October 24, 2014

PAKISTAN: Taliban ISIS Affliated Islamist Gunmen MURDERED 8 INNOCENT PEOPLE Sitting On Bus Outside A Fruit And Vegetable Market In Balochistan Province On Thurs Oct 23rd.

The Times of India
written by AFP staff
Thursday October 23, 2014

QUETTA - Gunmen opened fire on a bus carrying Shia Muslims in the southwestern city of Quetta on Thursday, killing eight of them, just days ahead of the holy month of Muharram, police said.

The latest sectarian violence happened at a fruit and vegetable market on the outskirts of the city, capital of restive Balochistan province.

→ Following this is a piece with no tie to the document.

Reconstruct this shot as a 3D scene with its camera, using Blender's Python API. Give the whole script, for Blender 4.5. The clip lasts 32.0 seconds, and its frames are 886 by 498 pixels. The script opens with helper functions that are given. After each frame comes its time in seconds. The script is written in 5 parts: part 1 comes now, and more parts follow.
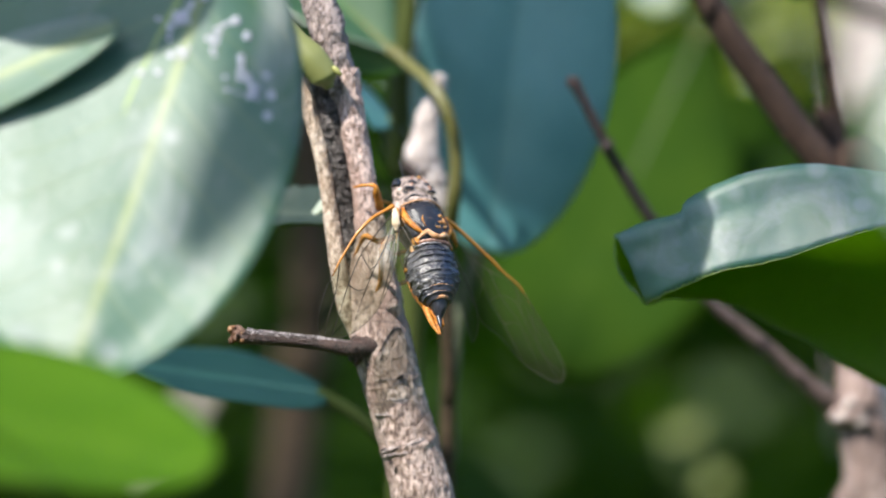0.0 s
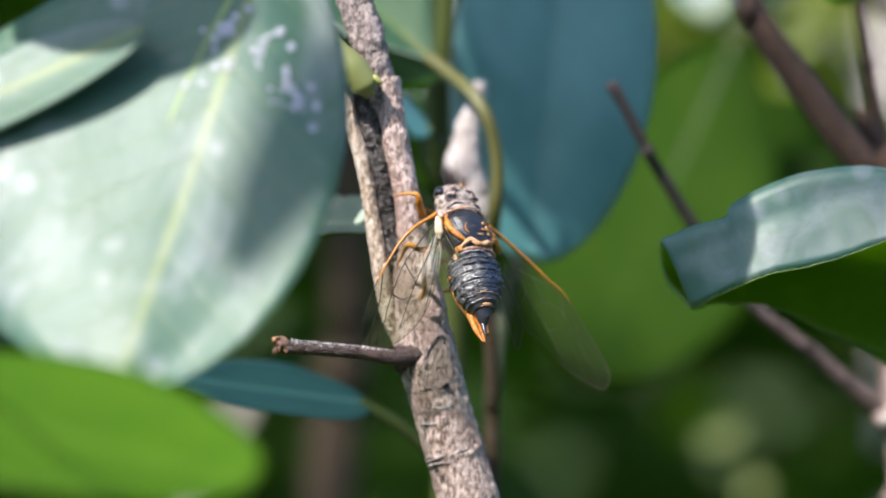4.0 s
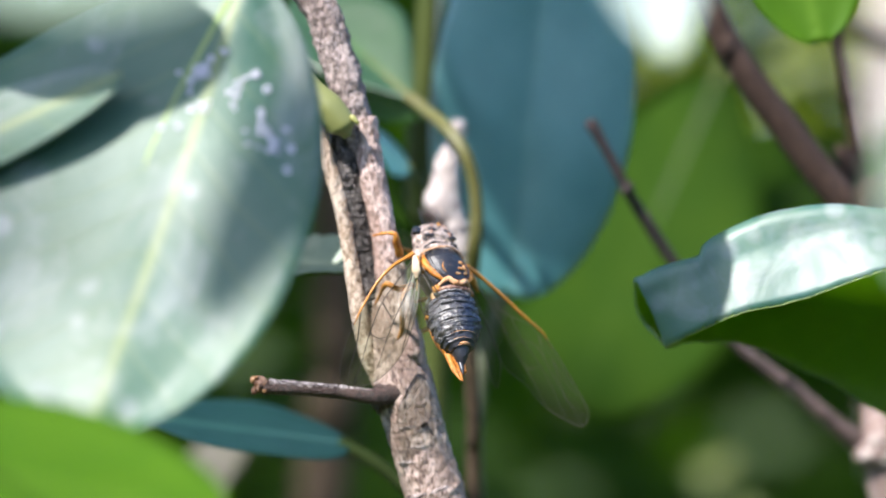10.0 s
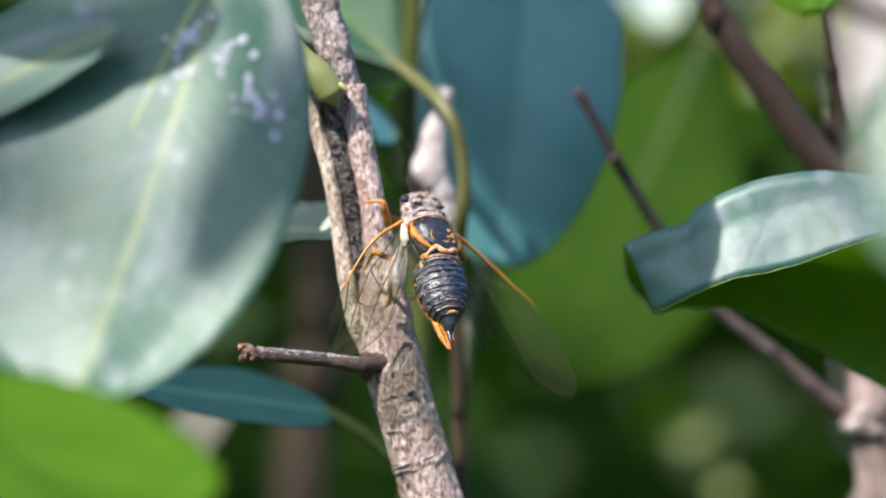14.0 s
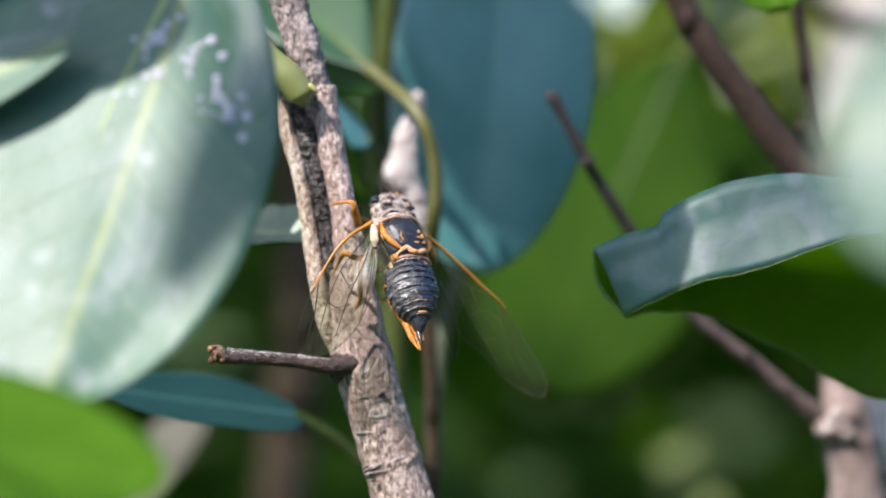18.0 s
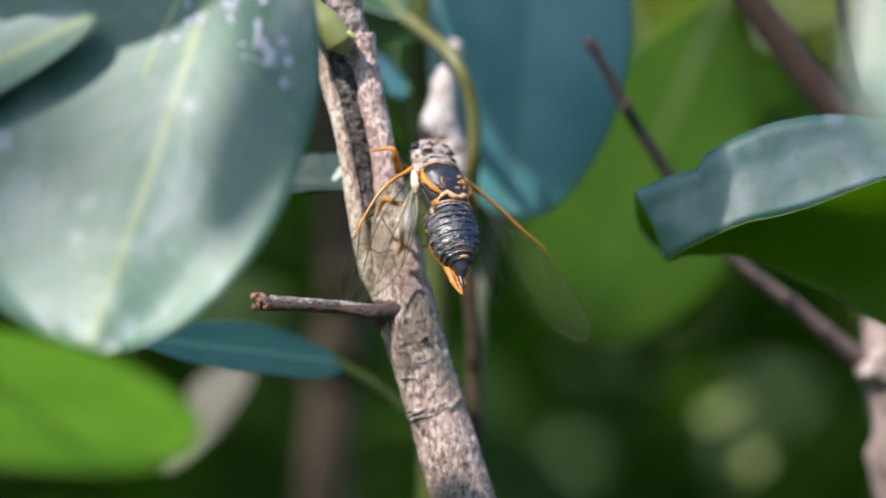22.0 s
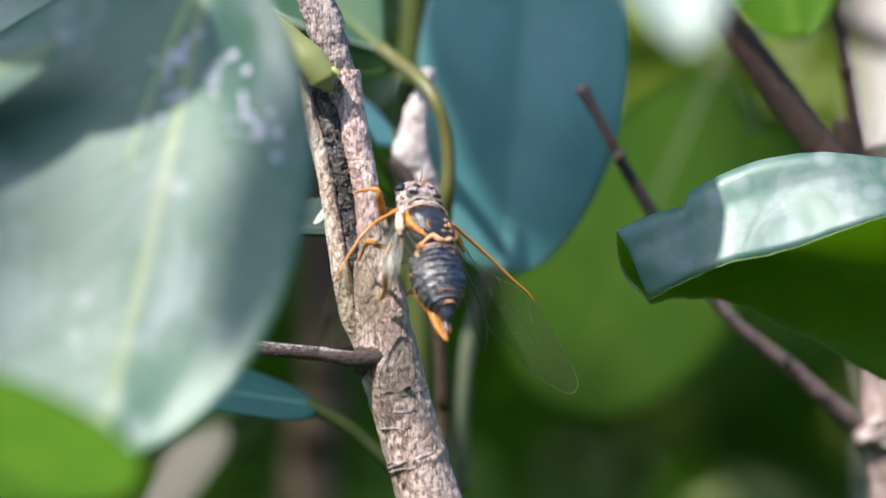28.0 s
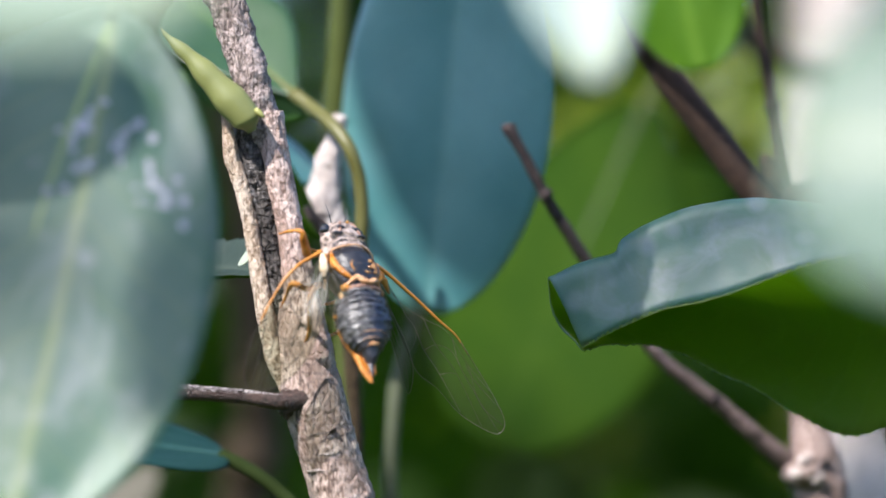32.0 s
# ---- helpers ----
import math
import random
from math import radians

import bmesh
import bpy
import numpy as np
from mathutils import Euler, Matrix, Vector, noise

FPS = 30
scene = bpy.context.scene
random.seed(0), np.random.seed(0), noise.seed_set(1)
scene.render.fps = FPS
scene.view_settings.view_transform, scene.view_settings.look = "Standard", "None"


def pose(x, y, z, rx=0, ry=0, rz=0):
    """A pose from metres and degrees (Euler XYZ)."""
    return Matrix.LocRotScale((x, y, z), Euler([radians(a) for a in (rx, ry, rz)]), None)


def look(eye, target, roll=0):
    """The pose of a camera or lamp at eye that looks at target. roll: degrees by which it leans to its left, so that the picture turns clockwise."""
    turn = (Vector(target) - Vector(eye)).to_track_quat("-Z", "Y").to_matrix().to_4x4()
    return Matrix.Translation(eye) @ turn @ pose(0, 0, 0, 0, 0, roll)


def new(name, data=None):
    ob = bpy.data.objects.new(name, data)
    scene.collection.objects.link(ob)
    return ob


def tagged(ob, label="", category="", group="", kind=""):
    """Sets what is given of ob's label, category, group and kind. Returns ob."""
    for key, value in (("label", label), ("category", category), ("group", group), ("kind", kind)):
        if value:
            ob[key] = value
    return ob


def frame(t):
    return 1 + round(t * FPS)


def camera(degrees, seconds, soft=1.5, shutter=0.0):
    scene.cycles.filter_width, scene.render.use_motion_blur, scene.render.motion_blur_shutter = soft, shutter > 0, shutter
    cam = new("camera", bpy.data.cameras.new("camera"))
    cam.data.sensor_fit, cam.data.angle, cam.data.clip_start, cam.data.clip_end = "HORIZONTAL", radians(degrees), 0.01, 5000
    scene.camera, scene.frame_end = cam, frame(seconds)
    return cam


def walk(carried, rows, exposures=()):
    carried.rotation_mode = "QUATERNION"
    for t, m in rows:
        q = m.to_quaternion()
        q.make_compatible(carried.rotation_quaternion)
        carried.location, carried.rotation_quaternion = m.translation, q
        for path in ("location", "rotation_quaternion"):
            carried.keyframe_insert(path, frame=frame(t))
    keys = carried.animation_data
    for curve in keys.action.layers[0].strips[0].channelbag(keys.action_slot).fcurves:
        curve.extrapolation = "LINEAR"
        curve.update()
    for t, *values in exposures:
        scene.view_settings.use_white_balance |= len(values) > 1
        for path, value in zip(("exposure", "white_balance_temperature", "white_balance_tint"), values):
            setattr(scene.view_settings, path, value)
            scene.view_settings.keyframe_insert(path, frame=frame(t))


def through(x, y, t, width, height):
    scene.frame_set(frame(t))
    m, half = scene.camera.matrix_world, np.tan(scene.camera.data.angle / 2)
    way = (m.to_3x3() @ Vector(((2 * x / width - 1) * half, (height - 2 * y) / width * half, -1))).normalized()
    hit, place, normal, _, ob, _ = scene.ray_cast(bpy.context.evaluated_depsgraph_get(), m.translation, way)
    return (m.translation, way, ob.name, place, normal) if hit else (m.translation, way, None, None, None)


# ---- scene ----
# ---------------------------------------------------------------- camera and its walk
cam = camera(12.5, 32.0, soft=1.6)
cam.data.dof.use_dof = True
cam.data.dof.focus_distance = 0.660
cam.data.dof.aperture_fstop = 9.4

ROWS = [
    (0, pose(-0.00445, -0.68130, 1.40620, 89.482, -0.661, -0.373)),
    (0.5, pose(-0.00650, -0.67787, 1.40857, 89.770, -0.390, -0.505)),
    (1, pose(-0.00447, -0.67933, 1.41021, 89.738, -0.479, -0.436)),
    (1.5, pose(-0.00238, -0.68153, 1.41179, 89.885, -0.073, -0.377)),
    (2, pose(-0.00097, -0.68181, 1.41128, 89.725, 0.075, -0.037)),
    (2.5, pose(-0.00347, -0.67979, 1.40910, 89.812, 0.255, -0.237)),
    (4.5, pose(-0.00708, -0.67953, 1.40557, 89.491, 0.140, 0.059)),
    (5, pose(-0.00700, -0.67903, 1.40784, 89.374, 0.042, -0.206)),
    (5.5, pose(-0.00433, -0.68122, 1.41080, 89.803, -0.004, -0.609)),
    (6, pose(0.00017, -0.68181, 1.40802, 89.146, 0.348, -0.672)),
    (6.5, pose(-0.00424, -0.67854, 1.40808, 89.368, 0.432, -1.100)),
    (7, pose(-0.00283, -0.67925, 1.40995, 89.309, 0.513, -0.974)),
    (7.5, pose(-0.00141, -0.68181, 1.40995, 89.399, 0.590, -0.802)),
    (8, pose(0.00042, -0.68106, 1.40523, 89.064, 0.627, -0.407)),
    (8.5, pose(-0.00329, -0.67784, 1.40272, 89.071, 0.582, -0.710)),
    (9, pose(-0.00130, -0.68040, 1.40380, 89.328, 0.525, -0.184)),
    (9.5, pose(-0.00589, -0.67533, 1.40637, 89.512, 0.447, -0.841)),
    (10, pose(-0.00217, -0.68149, 1.40733, 90.047, 0.486, 0.106)),
    (10.5, pose(-0.00359, -0.67861, 1.40788, 90.023, 0.523, 0.118)),
    (11, pose(0.00339, -0.68488, 1.40849, 89.677, 0.301, 0.533)),
    (11.5, pose(-0.00037, -0.68070, 1.40606, 89.262, 0.360, 0.242)),
    (12, pose(-0.00363, -0.67954, 1.40265, 89.426, 0.626, 0.613)),
    (12.5, pose(-0.00417, -0.68051, 1.40470, 89.814, 0.270, 1.195)),
    (13, pose(-0.00802, -0.67869, 1.40513, 89.572, 0.263, 0.956)),
    (13.5, pose(-0.00623, -0.68020, 1.40746, 89.619, 0.004, 0.113)),
    (14, pose(-0.00487, -0.68009, 1.40793, 89.546, 0.174, -0.289)),
    (14.5, pose(-0.00669, -0.67775, 1.40939, 89.476, 0.391, -0.363)),
    (16.5, pose(-0.00338, -0.67800, 1.40400, 90.084, 0.497, -0.108)),
    (17, pose(-0.00048, -0.67975, 1.40435, 90.183, 0.360, 0.048)),
    (17.5, pose(0.00127, -0.68003, 1.40170, 90.119, 0.457, -0.070)),
    (18, pose(-0.00047, -0.67922, 1.40196, 90.065, 0.327, -0.335)),
    (18.5, pose(-0.00128, -0.67882, 1.40093, 90.410, 0.456, -0.248)),
    (19, pose(-0.00194, -0.67821, 1.40090, 90.496, 0.551, -0.412)),
    (19.5, pose(-0.00117, -0.68028, 1.39986, 90.206, 0.542, -0.007)),
    (20, pose(-0.00129, -0.68017, 1.39977, 90.296, 0.409, 0.163)),
    (20.5, pose(-0.00196, -0.67807, 1.40298, 90.475, 0.081, -0.209)),
    (21, pose(-0.00236, -0.67856, 1.40300, 90.543, 0.114, -0.598)),
    (21.5, pose(0.00226, -0.68317, 1.39809, 90.944, 0.509, -0.219)),
    (22, pose(-0.00049, -0.68204, 1.39708, 89.709, 1.113, 0.247)),
    (22.5, pose(0.00027, -0.67676, 1.40042, 89.802, 1.358, 0.241)),
    (23, pose(-0.00040, -0.66160, 1.39898, 89.335, 1.162, 0.656)),
    (23.5, pose(-0.00093, -0.65585, 1.39922, 89.617, 1.139, 0.086)),
    (24, pose(0.00150, -0.65921, 1.39952, 90.166, 1.000, 0.113)),
    (24.5, pose(-0.00303, -0.65716, 1.39888, 90.000, 0.978, -0.168)),
    (26.5, pose(0.00041, -0.65583, 1.38617, 90.682, 0.280, -0.103)),
    (27, pose(0.00103, -0.65742, 1.38390, 91.219, 0.287, -0.279)),
    (27.5, pose(-0.00231, -0.65458, 1.38639, 91.199, 0.129, -0.359)),
    (28, pose(-0.00066, -0.65658, 1.38421, 91.480, 0.243, 0.034)),
    (28.5, pose(-0.00572, -0.65628, 1.38922, 91.241, 0.275, -0.027)),
    (29, pose(-0.00373, -0.66050, 1.38745, 91.679, 0.201, 0.119)),
    (29.5, pose(-0.00368, -0.66064, 1.38684, 91.280, -0.003, -0.108)),
    (30, pose(0.00138, -0.65853, 1.38288, 91.788, 0.157, 0.139)),
    (30.5, pose(-0.00165, -0.65564, 1.38491, 91.657, -0.199, -0.245)),
    (31, pose(-0.00109, -0.65561, 1.38650, 91.548, 0.043, -0.824)),
    (31.5, pose(-0.00043, -0.65506, 1.38562, 91.829, 0.391, -0.788)),
    (32, pose(0.00266, -0.65400, 1.38698, 91.811, 0.699, -0.728)),
]
EXPOSURES = [(0, 0.98), (2, 0.98), (5, 0.95), (6, 1.15), (8, 1.25), (9, 1.25), (10, 1.2), (12, 1.05), (13, 1.08), (14, 1.03), (17, 1.0), (18, 0.92), (19, 0.87), (21, 0.97), (22, 0.95), (23, 1.02), (24, 1.05), (28, 1.08), (30, 1.12), (32, 1.08)]
walk(cam, ROWS, [(t, stops, 6450 if t < 3 else 6250, 11 if t < 3 else 14) for t, stops in EXPOSURES])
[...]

"At least nine Hazara Shias were sitting in a minibus after buying vegetables when two gunmen opened fire on them with automatic weapons, killing eight of them and wounding another one," senior local police official Imran Qureshi said.

City police chief Abdul Razzaq Cheema also confirmed the incident and casualties.

The Islamic month of Muharram, considered particularly holy for Shias, is due to begin on Saturday or Sunday depending on the sighting of the new moon.

It has frequently been marred by violence in recent years. Clashes between Sunnis and Shias led to at least 11 deaths in the city of Rawalpindi, close to the capital Islamabad, last November.

Ethnic Hazaras, who are predominantly Shia, are among the worst hit because their Central Asian features make them stand out.

The independent Human Rights Commission of Pakistan said that as many as 200,000 had fled Baluchistan over the past 10 years, either relocating in the country's major cities or seeking asylum abroad.

At least 24 Hazara pilgrims were killed in June when their bus was targeted by suicide bombers.

Two devastating bombings in Quetta targeting the city's Shias killed nearly 200 people last year and were claimed by LeJ, which has links to al-Qaida.

Vast and sparsely populated but rich in resources, Baluchistan has long been racked by a separatist insurgency that has strong leftist secular elements and reveres Communist icons like Argentine revolutionary Ernesto "Che" Guevara.

But it has also been steady radicalised over the years. Analysts believe the military establishment is tacitly backing militant groups in order to undermine the influence of separatists.